Climate and disaster response are not the only unifying issues. Improving public security and defending against terrorism are high priorities as well. The Strong Cities Network (SCN) applies the peer learning and exchange model but with a focus on best practices to counter violent extremism. Created in 2015, it is housed at the Institute for Strategic Dialogue, a dynamic London-based nonprofit focused on countering violent extremism. In addition to an annual global summit, the SCN supports smaller-group exchanges, such as the visits of the mayors of Anaheim and Louisville to India, convenes regional training workshops, and recently launched a mayoral task force on public-private cooperation. It has received funding from the U.S. Department of State and the Danish Ministry of Foreign Affairs and partners with other nonprofits and corporations as well.
These multilateral networks are not an exhaustive list of city diplomacy; other examples are more narrow city-to-city interactions, such as the new tripartite economic alliance between Auckland, Guangzhou, and Los Angeles; longstanding sister-city relationships; and less institutionalized exchanges, such as mayor-led delegations from one city to another.

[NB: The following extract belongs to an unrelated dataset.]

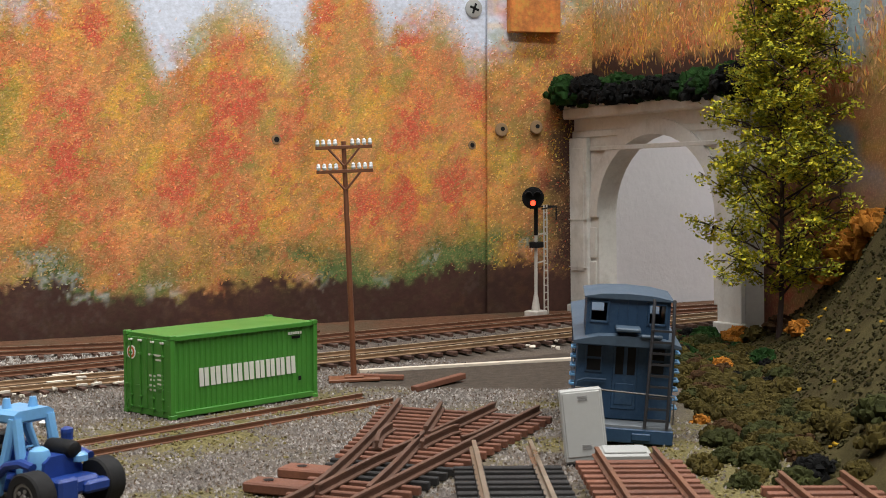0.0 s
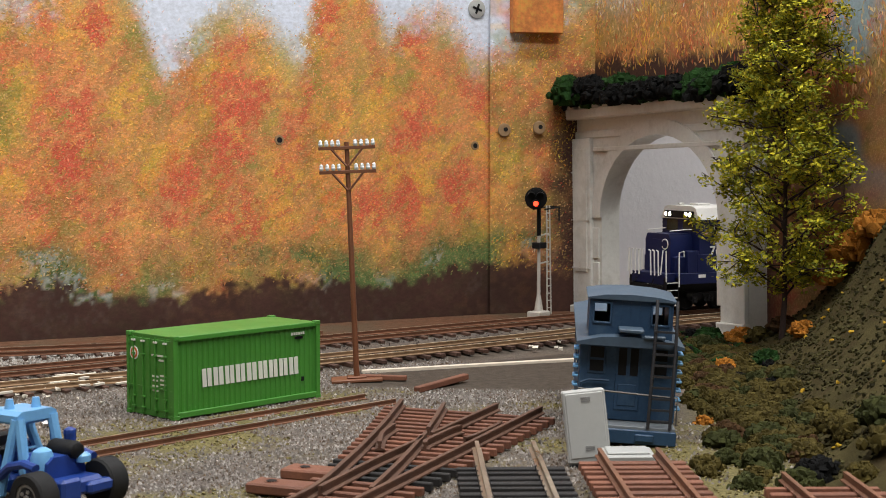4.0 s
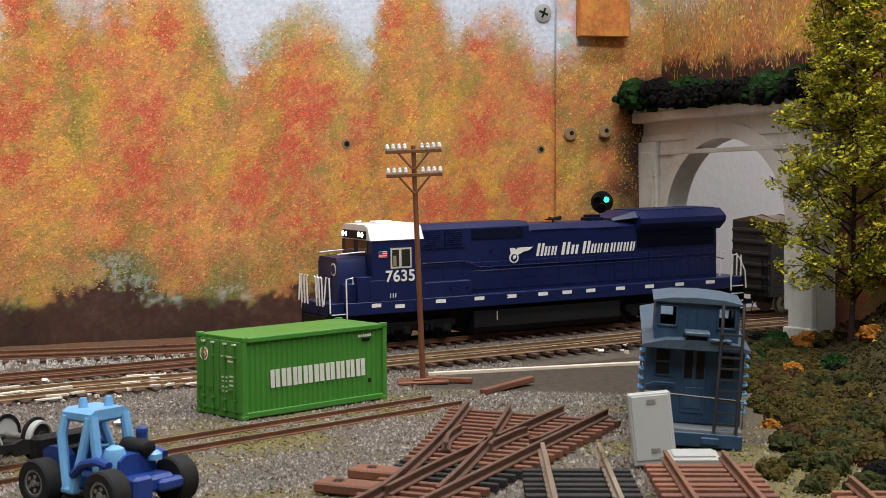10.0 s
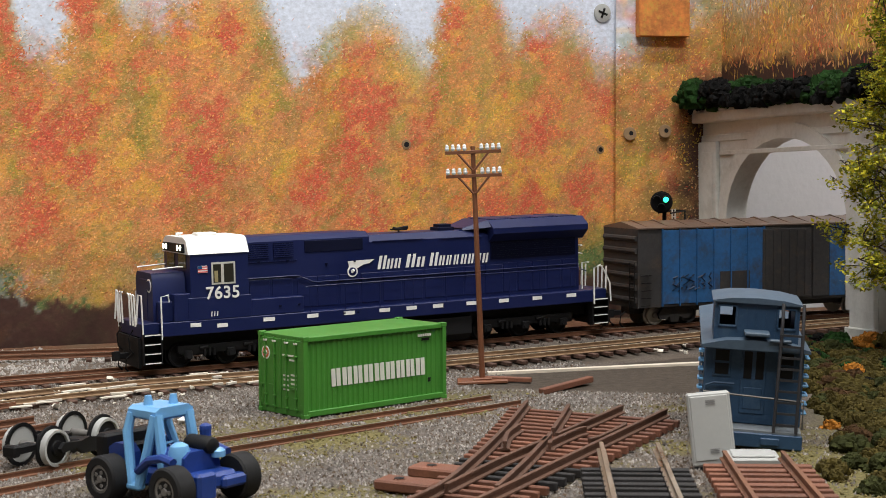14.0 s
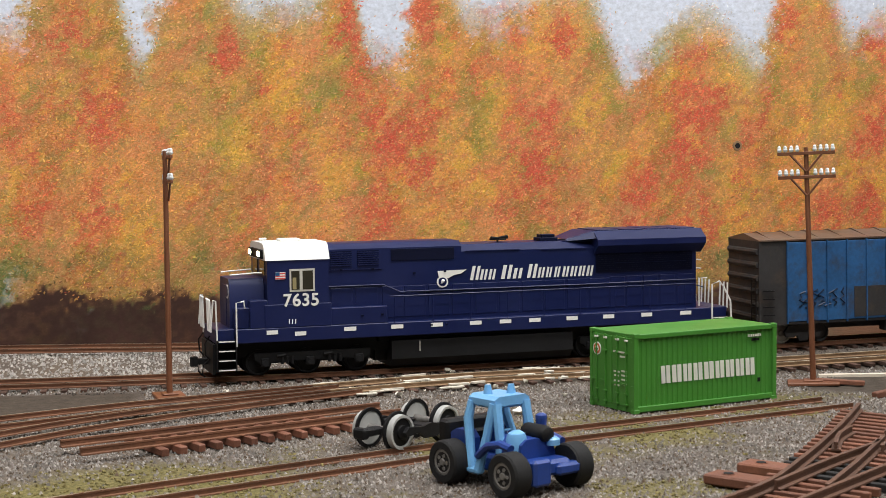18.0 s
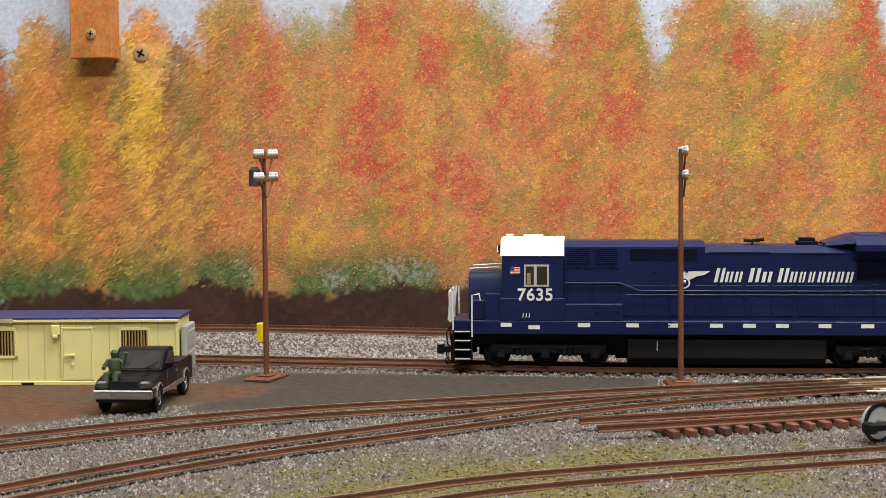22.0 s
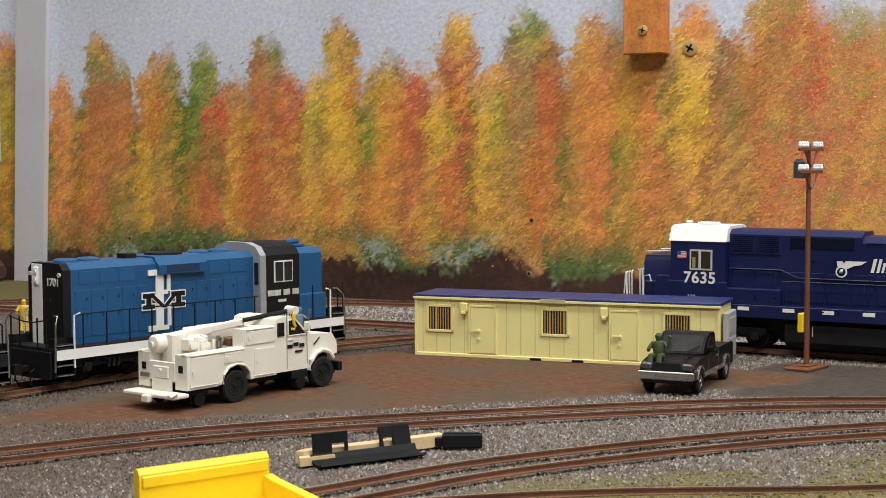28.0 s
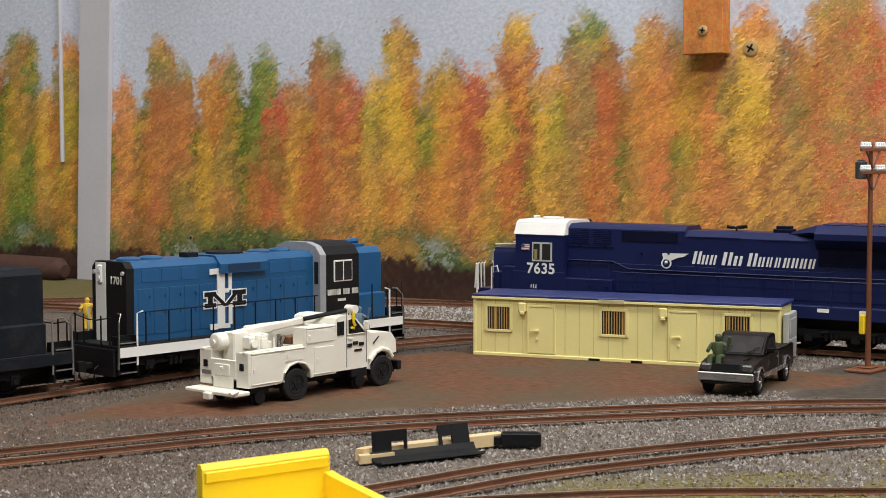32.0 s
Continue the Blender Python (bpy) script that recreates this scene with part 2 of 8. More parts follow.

These examples point to a phenomenon picking up speed and a future increasingly shaped through decentralized, cooperative, local networks. The rise of city multilaterals indicates not only the demand for a greater voice in older institutions of global governance but also the pragmatic embrace of sharing best practices and developing technical cooperation among peers. Cities on their own may not be able to sign treaties—that remains the domain of the nation-state—but they can act relatively quickly, make the best of their collective knowledge, and work together to tackle global problems.
The trend also suggests a need for the U.S. Department of State to ensure it can better track, facilitate, leverage, or deconflict issues from the international activities at the city-multilateral level. In addition, the possibility of federal-municipal conflict exists, just as similar questions have arisen regarding subnational diplomacy at the state level. As the world continues to urbanize and as its urban shift unfolds most intensively across the developing countries of Africa and Asia, the trend of city diplomacy will grow more relevant than ever—and push new issues to the fore.